Ivan Menezes, chief executive of Diageo, believes the company will take Brexit in its stride, giving it “eight, possibly nine” out of 10 for its performance in the past 12 months.

Diageo CEO Ivan Menezes (Photo: Diageo)

“We will take Brexit in our stride”, Menezes said. “Our trade within the EU will be tariff-free because of the World Trade Organisation’s arrangements. And we are working with the government to ensure that other arrangements where scotch whisky benefits from EU arrangements remain in place (such as in Korea).

“We want to ensure that over time some of the new free trade deals give us a better arrangement. Clearly we want a smooth Brexit. We don’t want conditions that make it tough for business but I don’t see a scenario where Diageo won’t come out of it healthy. The key thing we need to do is keep scotch whisky healthy,” he added.

“What you see in our results is our strategy in action,” said Menezes after Diageo’s annual results to the end of June were revealed yesterday (27/07/17.)

He said he would give the world’s largest premium spirits group “eight, possibly nine” for its performance in the past 12 months, but “six or seven out of 10 in terms of potential and where we can get to.”

“The world is still challenging”, he said. “I’m as restless as hell”, underling that he is demanding more from the group which is “showing broad based momentum…and broad based growth across the world.”

Each of Diageo’s operating regions significantly improved its performance and the company’s shares shot up by 7% when the results were unveiled. They have put on some 15% so far in 2017.

His three priorities for the year just past were “the US, scotch and India”, which all performed well. “In every category except vodka, we increased market share” he said. “And I feel much better about Smirnoff.”

Overall US sales grew by about 3% (6% excluding Ciroc and Ketel 1) while global scotch sales put on 5% at constant exchange rates (or 19% allowing for the devaluation of sterling).

“India was hit by the perfect storm” of demonetarisation [the withdrawal of high value notes], the ban on sales by highways and the new general consumer tax. “But in spite of that I feel very good about our performance in India because in prestige brands and above we grew by 7%,” Menezes said.

The US, Scotch and India will remain at the top of the agenda but Menezes also highlighted improving productivity throughout Diageo’s operation and predicted that it would generate and extra £200m in savings over the next couple of years.
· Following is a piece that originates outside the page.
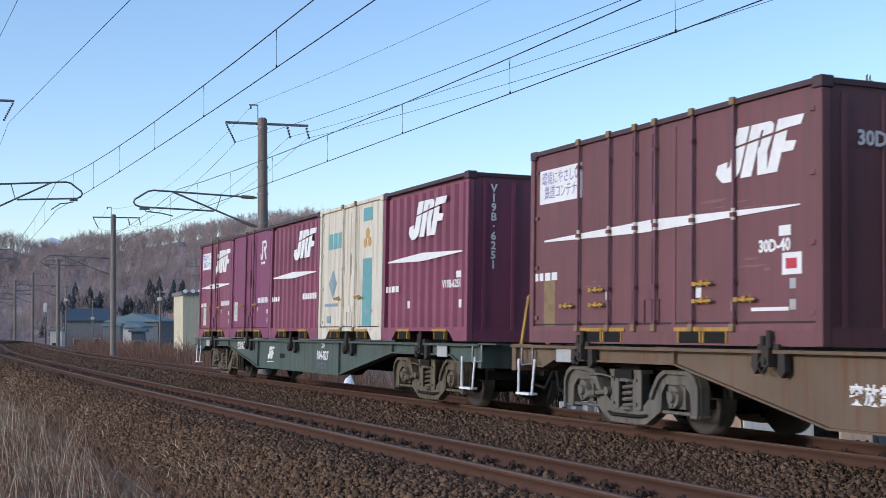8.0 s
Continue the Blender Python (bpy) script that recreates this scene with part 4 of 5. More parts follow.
def build_railcar():
    root = thing("railcar", "light grey diesel railcar with green and blue bands, tail lamps lit", "railcar")
    bm = bmesh.new()
    rows = []
    for x, sh in ((XE, 0.06), (XE + 0.07, 0.0), (10.58, 0.0), (10.65, 0.06)):
        rows.append([bm.verts.new((x, y * (1 - sh / W_CAR), z if z < 2 else z - sh * 0.8)) for y, z in car_section()])
    n = len(rows[0])
    for a, b in zip(rows, rows[1:]):
        for j in range(n - 1):
            bm.faces.new((a[j], a[j + 1], b[j + 1], b[j]))
        bm.faces.new((a[n - 1], a[0], b[0], b[n - 1]))
    bm.faces.new(rows[0]), bm.faces.new(rows[-1][::-1])
    part("body", bm, CAR_WHITE, root)
    bm = bmesh.new()
    band(bm, 1.60, 1.92, XE + 0.05, 10.6)
    part("green_band", bm, CAR_GREEN, root, "bright green band")
    bm = bmesh.new()
    band(bm, 1.50, 1.60, XE + 0.05, 10.6)
    part("blue_band", bm, CAR_BLUE, root, "blue band")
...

“We have raised our profit guidance on the back of continued top line growth and better productivity,” he added.

Diageo is generating more than £2.5bn in free cash every year and its debt to earnings ratio is down to just 2, below its target range of 2.5 to 3. That strength is allowing the group to return £1.5bn to shareholders in the next 12 months through buying back and cancelling shares, proportionately increasing the value of those continuing to circulate in the market.
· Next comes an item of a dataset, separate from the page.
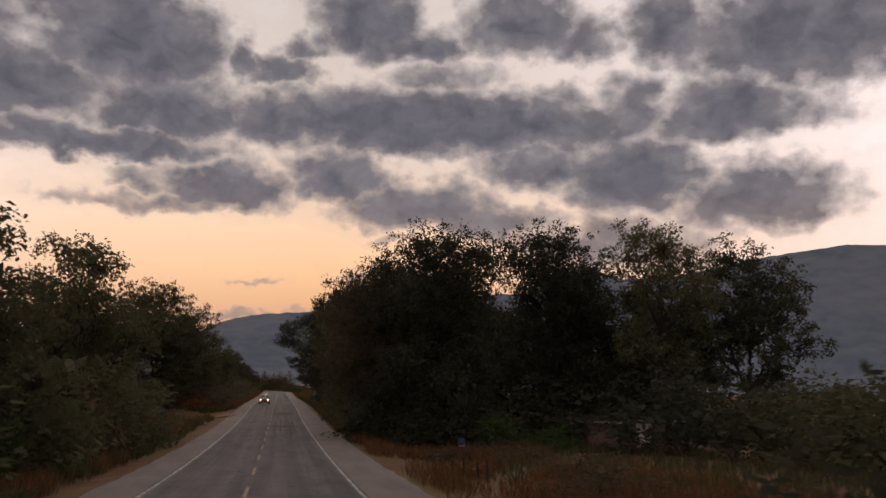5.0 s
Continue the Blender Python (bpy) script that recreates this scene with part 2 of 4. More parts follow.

But returning cash to shareholders does not mean that Diageo is putting potential mergers and acquisitions lower down its priority list.
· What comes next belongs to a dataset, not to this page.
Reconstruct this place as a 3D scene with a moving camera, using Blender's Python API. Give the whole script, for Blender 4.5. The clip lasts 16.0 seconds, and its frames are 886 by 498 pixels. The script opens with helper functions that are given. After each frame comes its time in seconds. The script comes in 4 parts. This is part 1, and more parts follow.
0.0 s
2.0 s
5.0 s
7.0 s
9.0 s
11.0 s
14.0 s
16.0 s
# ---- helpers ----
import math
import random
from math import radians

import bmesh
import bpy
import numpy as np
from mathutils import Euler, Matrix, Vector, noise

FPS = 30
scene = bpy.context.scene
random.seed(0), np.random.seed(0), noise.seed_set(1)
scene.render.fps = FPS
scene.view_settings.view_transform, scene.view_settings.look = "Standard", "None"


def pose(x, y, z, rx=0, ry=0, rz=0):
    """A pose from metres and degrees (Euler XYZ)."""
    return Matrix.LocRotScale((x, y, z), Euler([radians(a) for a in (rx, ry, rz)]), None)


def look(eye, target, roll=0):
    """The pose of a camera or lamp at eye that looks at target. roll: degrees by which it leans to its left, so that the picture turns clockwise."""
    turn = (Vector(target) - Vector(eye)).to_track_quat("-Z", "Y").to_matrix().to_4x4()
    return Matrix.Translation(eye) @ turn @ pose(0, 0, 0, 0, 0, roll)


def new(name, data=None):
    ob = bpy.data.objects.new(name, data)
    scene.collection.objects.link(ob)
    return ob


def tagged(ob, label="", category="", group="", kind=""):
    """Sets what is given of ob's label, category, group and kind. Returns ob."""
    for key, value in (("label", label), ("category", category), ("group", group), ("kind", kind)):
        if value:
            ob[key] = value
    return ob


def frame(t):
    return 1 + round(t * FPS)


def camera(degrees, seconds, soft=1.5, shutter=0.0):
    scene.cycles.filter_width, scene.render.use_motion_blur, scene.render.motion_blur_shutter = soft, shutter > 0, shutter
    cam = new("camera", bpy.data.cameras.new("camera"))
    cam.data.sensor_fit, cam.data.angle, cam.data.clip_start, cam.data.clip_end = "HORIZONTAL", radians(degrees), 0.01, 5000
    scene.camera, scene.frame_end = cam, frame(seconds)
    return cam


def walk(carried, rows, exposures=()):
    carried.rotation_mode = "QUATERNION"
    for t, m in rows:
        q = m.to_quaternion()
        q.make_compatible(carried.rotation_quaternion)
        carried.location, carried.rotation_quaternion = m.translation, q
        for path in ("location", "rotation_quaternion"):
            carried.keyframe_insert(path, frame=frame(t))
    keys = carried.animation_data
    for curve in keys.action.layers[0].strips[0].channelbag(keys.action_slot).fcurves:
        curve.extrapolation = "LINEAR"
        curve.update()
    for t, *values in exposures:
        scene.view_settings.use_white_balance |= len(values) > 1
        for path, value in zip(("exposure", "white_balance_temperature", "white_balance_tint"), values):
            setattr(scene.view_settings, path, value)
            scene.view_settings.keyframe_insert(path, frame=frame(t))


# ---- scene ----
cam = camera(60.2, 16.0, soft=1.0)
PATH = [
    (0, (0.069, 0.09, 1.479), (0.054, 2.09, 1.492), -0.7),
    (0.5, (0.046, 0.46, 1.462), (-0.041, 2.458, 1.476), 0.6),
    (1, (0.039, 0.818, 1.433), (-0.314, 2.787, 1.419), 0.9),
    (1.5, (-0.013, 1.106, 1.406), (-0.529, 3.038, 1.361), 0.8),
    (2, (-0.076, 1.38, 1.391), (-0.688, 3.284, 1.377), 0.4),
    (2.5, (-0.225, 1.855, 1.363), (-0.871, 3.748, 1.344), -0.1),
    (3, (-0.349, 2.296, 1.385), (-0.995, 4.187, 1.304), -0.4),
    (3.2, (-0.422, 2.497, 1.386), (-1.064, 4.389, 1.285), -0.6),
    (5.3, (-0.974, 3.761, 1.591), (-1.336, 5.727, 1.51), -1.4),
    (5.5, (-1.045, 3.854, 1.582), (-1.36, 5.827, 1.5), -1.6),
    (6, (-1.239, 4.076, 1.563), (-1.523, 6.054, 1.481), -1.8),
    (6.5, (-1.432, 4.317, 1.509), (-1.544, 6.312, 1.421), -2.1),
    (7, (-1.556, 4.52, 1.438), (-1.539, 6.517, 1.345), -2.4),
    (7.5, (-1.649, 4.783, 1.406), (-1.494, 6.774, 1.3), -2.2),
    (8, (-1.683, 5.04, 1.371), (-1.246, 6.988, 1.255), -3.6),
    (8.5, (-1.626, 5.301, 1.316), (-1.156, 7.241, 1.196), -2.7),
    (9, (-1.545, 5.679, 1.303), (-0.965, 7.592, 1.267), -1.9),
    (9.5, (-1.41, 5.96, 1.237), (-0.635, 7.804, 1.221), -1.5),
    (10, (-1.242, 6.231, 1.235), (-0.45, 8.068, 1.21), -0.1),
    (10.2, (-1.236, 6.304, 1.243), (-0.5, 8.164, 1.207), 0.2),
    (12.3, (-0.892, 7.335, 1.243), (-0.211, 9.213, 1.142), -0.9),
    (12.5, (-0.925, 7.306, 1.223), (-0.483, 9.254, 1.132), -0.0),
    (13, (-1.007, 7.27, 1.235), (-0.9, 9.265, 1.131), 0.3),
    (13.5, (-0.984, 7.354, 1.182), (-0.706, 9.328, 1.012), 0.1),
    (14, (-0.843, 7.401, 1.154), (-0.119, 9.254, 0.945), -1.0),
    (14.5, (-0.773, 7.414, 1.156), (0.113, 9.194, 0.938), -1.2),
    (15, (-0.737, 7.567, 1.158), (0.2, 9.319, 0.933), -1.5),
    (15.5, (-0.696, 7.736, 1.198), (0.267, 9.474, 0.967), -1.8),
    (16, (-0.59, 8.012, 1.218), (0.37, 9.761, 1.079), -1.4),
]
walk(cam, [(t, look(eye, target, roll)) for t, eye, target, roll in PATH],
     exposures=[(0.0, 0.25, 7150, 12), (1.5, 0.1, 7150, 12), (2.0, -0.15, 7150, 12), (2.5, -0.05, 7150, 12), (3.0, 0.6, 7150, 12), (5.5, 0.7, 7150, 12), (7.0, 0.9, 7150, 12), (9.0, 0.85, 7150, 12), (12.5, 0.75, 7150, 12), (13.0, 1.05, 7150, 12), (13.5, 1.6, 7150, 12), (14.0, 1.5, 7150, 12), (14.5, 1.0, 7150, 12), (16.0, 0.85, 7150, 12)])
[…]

“Not at all”, says finance director Kathryn Mikells. The group’s strong cash flow means it can support existing brands and look for additions.

“After the £800m Casamigos {super premium tequila] deal is finalised later this year we will be looking for things that can be added to our portfolio. But we have a lot in our portfolio and we have to be aware of changing consumer attitudes and we will also continue to work with founder-led brands”, she said, highlighting an area in which Diageo is investing with increasing emphasis.

Mikells said that Diageo has a “large pipeline of opportunities” and that it spends much time looking at the opportunities they might offer. Only a very few (such as Casamigos) will ever become strong targets, however. At the same time, Diageo’s seed-funding of young companies with potentially interesting brands (such as Seedlip, the non-alcoholic botanical gin substitute) could generate some interesting products “maybe 10 years ahead”.

Menezes was delighted with Diageo’s 5% net sales growth in Europe, calling it a “pretty damned good performance”.